There’s something reassuring about realizing that we’re powerless.
I know that sounds like a strange thing to say. After all, Father Thomas Keating has identified the need for power and control is one of the primary instinctual needs – along with the needs for affection and esteem; safety and security.
If we have these instinctual needs or drives, including a need for power, why would it be reassuring to realize we’re powerless?
Well, think about it. We can put a lot of pressure on ourselves if we feel like we always need to be in control. For me, that translates into needing to get things right, make no mistakes, and formulate the best plan to prove I have everything under control. Not to mention never appearing vulnerable or upset about anything.

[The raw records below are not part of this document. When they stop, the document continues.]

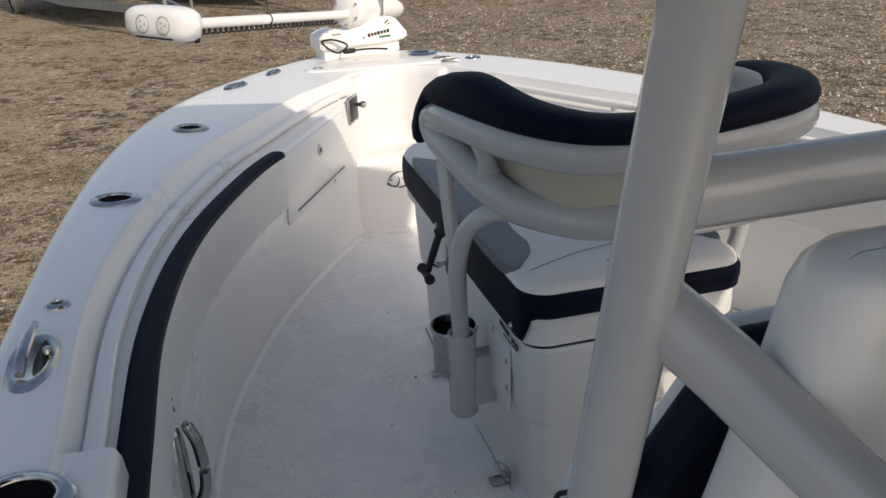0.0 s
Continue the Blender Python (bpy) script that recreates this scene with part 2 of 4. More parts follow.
# half plans: rub rail, cap edge, ledge, wall, floor line, depth of the rail recess
PORT = [
    ((1.055, -4.20), (0.920, -4.20), (0.856, -4.20), (0.840, -4.20), (0.815, -4.20), 0.0),
    ((1.055, -1.20), (0.920, -1.20), (0.856, -1.20), (0.840, -1.20), (0.818, -1.20), 0.0),
    ((1.054, -0.846), (0.918, -0.846), (0.856, -0.846), (0.840, -0.846), (0.818, -0.846), 0.0),
    ((1.054, -0.830), (0.918, -0.830), (0.856, -0.830), (0.840, -0.830), (0.818, -0.830), 1.0),
    ((1.050, -0.40), (0.924, -0.385), (0.845, -0.41), (0.829, -0.41), (0.812, -0.41), 1.0),
    ((1.036, 0.06), (0.858, 0.055), (0.775, 0.00), (0.759, -0.01), (0.762, -0.01), 1.0),
    ((0.990, 0.52), (0.728, 0.465), (0.625, 0.405), (0.609, 0.395), (0.626, 0.39), 1.0),
    ((0.895, 0.92), (0.588, 0.725), (0.488, 0.652), (0.478, 0.645), (0.498, 0.645), 1.0),
    ((0.750, 1.24), (0.408, 1.025), (0.329, 0.957), (0.318, 0.950), (0.318, 0.935), 1.0),
    ((0.560, 1.50), (0.262, 1.20), (0.214, 1.166), (0.205, 1.160), (0.182, 1.13), 1.0),
    ((0.475, 1.605), (0.200, 1.290), (0.164, 1.256), (0.156, 1.250), (0.135, 1.225), 1.0),
    ((0.460, 1.620), (0.190, 1.303), (0.163, 1.276), (0.148, 1.264), (0.127, 1.24), 0.0),
    ((0.310, 1.755), (0.120, 1.355), (0.102, 1.335), (0.092, 1.325), (0.08, 1.305), 0.0),
    ((0.150, 1.825), (0.050, 1.378), (0.043, 1.360), (0.040, 1.352), (0.035, 1.335), 0.0),
    ((0.000, 1.845), (0.000, 1.383), (0.000, 1.365), (0.000, 1.357), (0.0, 1.34), 0.0),
]
STARBOARD = [
    ((1.140, -4.20), (0.985, -4.20), (0.912, -4.20), (0.896, -4.20), (0.865, -4.20), 0.0),
    ((1.140, -1.20), (0.985, -1.20), (0.912, -1.20), (0.896, -1.20), (0.865, -1.20), 0.0),
    ((1.140, -0.846), (0.985, -0.846), (0.911, -0.846), (0.895, -0.846), (0.865, -0.846), 0.0),
    ((1.140, -0.830), (0.985, -0.830), (0.911, -0.830), (0.895, -0.830), (0.865, -0.830), 1.0),
    ((1.124, -0.40), (0.966, -0.40), (0.898, -0.41), (0.882, -0.41), (0.855, -0.41), 1.0),
    ((1.040, 0.06), (0.858, 0.04), (0.800, 0.00), (0.784, -0.01), (0.770, -0.01), 1.0),
    ((0.955, 0.50), (0.698, 0.44), (0.638, 0.405), (0.622, 0.395), (0.612, 0.39), 1.0),
    ((0.815, 0.86), (0.555, 0.69), (0.488, 0.645), (0.478, 0.638), (0.478, 0.638), 1.0),
    ((0.675, 1.16), (0.388, 0.995), (0.327, 0.950), (0.316, 0.943), (0.316, 0.943), 1.0),
    ((0.510, 1.41), (0.260, 1.195), (0.213, 1.163), (0.204, 1.157), (0.182, 1.13), 1.0),
    ((0.430, 1.51), (0.200, 1.287), (0.164, 1.254), (0.156, 1.248), (0.135, 1.225), 1.0),
    ((0.417, 1.525), (0.190, 1.300), (0.163, 1.274), (0.148, 1.262), (0.127, 1.24), 0.0),
    ((0.285, 1.665), (0.120, 1.353), (0.102, 1.333), (0.092, 1.323), (0.08, 1.305), 0.0),
    ((0.140, 1.785), (0.050, 1.378), (0.043, 1.360), (0.040, 1.352), (0.035, 1.335), 0.0),
    ((0.000, 1.845), (0.000, 1.383), (0.000, 1.365), (0.000, 1.357), (0.0, 1.34), 0.0),
]


def smooth_rows(stations):
    flat = [np.array([v for pair in row[:5] for v in pair] + [row[5]]) for row in stations]
    out = [flat[0] + (flat[1] - flat[0]) * j / 4 for j in range(4)] + [flat[1] + (flat[2] - flat[1]) * j / 3 for j in range(3)]
    return out + cat(flat[2:4], 5)[:-1] + cat(flat[3:11], 7)[:-1] + cat(flat[10:12], 3)[:-1] + cat(flat[11:], 7)


HALVES = {-1: smooth_rows(PORT), 1: smooth_rows(STARBOARD)}


def lerp(a, b, t):
    return (a[0] + (b[0] - a[0]) * t, a[1] + (b[1] - a[1]) * t)


def at_y(y, which, side=-1):
    """Half width of a line of the plan (0 rub rail, 1 cap, 2 ledge, 3 wall, 4 floor) at y."""
    ys = [row[2 * which + 1] for row in HALVES[side]]
    xs = [row[2 * which] for row in HALVES[side]]
    return float(np.interp(y, ys, xs))


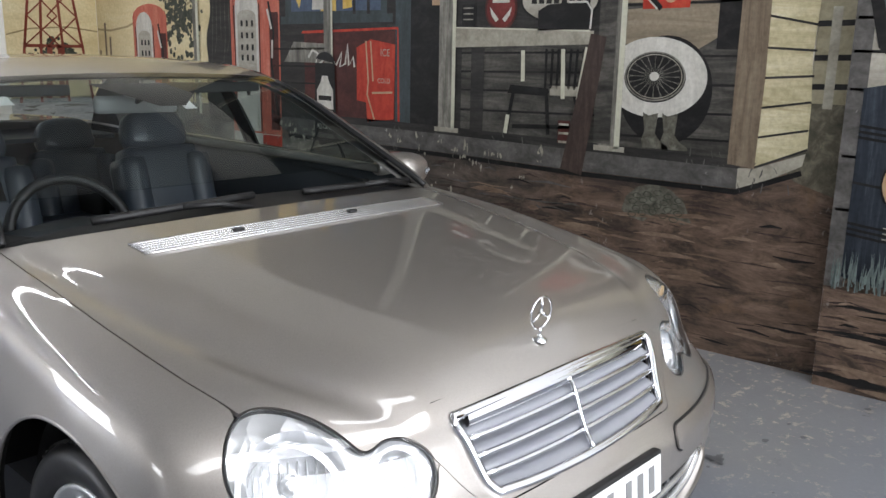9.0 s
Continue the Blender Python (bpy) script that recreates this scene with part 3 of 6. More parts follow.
def add_strip(bm, rows):
    """A sheet through rows of points."""
    grid = [[bm.verts.new(p) for p in r] for r in rows]
    for a, b in zip(grid, grid[1:]):
        for k in range(len(a) - 1):
            bm.faces.new((a[k], a[k + 1], b[k + 1], b[k]))


def wheel(parent, side, at, big=True, name="wheel"):
    """Tyre, five-spoke rim, hub and brake; side is -1 or 1."""
    face = side * 0.80
    m = Matrix.Translation((face, at, HUB_Z)) @ Matrix.Scale(side, 4, (1, 0, 0))
    bm = bmesh.new()
    prof = [(0.225, -0.005), (0.240, 0.012), (0.262, 0.024), (0.285, 0.026), (0.300, 0.018), (0.310, 0.004), (0.3155, -0.012)]
    prof += [(0.3165, -0.03), (0.309, -0.033), (0.309, -0.040), (0.317, -0.043), (0.317, -0.080), (0.309, -0.083), (0.309, -0.090), (0.317, -0.093), (0.317, -0.130), (0.309, -0.133), (0.309, -0.140), (0.3165, -0.143)]
    prof += [(0.3155, -0.165), (0.308, -0.185), (0.285, -0.2), (0.240, -0.19), (0.225, -0.17)]
    rings = add_revolve(bm, prof, m, 96)
    tyre = part(name, bm, RUBBER, parent, "black tyre with shallow tread")
    bm = bmesh.new()
    for k in range(72):
        a = 2 * math.pi * k / 72
        add_box(bm, -0.032, 0.004, -0.0016, 0.0016, 0.307, 0.3178, 0, m @ Matrix.Rotation(a, 4, "X") @ Matrix.Rotation(0.35, 4, "Z"))
    tagged(part("tread_groove", bm, CAVITY, tyre, smooth=False), kind="stuff")
    bm = bmesh.new()
    add_revolve(bm, [(0.229, -0.004), (0.231, 0.006), (0.226, 0.011), (0.217, 0.008), (0.211, -0.004), (0.206, -0.02), (0.203, -0.05), (0.198, -0.15), (0.22, -0.17)], m, 96)
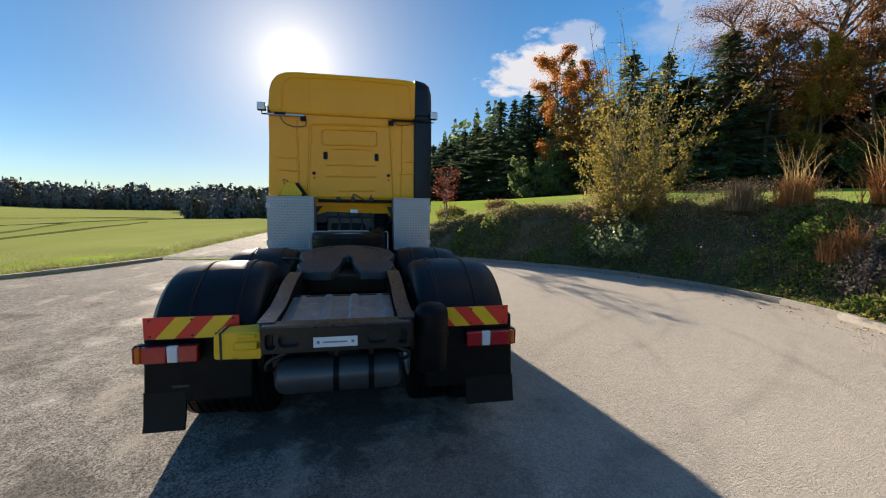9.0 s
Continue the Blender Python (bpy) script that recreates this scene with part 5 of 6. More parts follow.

The irony, of course, is that we’re not in control of much. Sure, we can coordinate our lives to the best of our potential, but there are so many factors we can never account for. Truth is, we’re not in charge of much, even if we like to think we are.
We have to remember that these instinctual needs Father Keating talks about are compensatory. In other words, we’re trying to compensate for something we lack – power, control. Accepting our powerlessness, therefore, sets things straight. We acknowledge who’s really in charge – God – and this gets us off the hook.
I don’t mean that in a negative way, either. Like I’m trying to get out of taking responsibility for what I do or who I am. I just mean sometimes we have to face facts.
That’s hard when we were younger, especially since we don’t know what the truth is. For all we know as children, maybe we are powerful, like Wonder Woman!
As we grow older, experience teaches us that we’re not Wonder Woman or Superman or even Batman, and that’s okay. Because we do have a powerful protector, somebody who shares the divine nature with us. And that’s where our power lies. Not in ourselves, but within ourselves.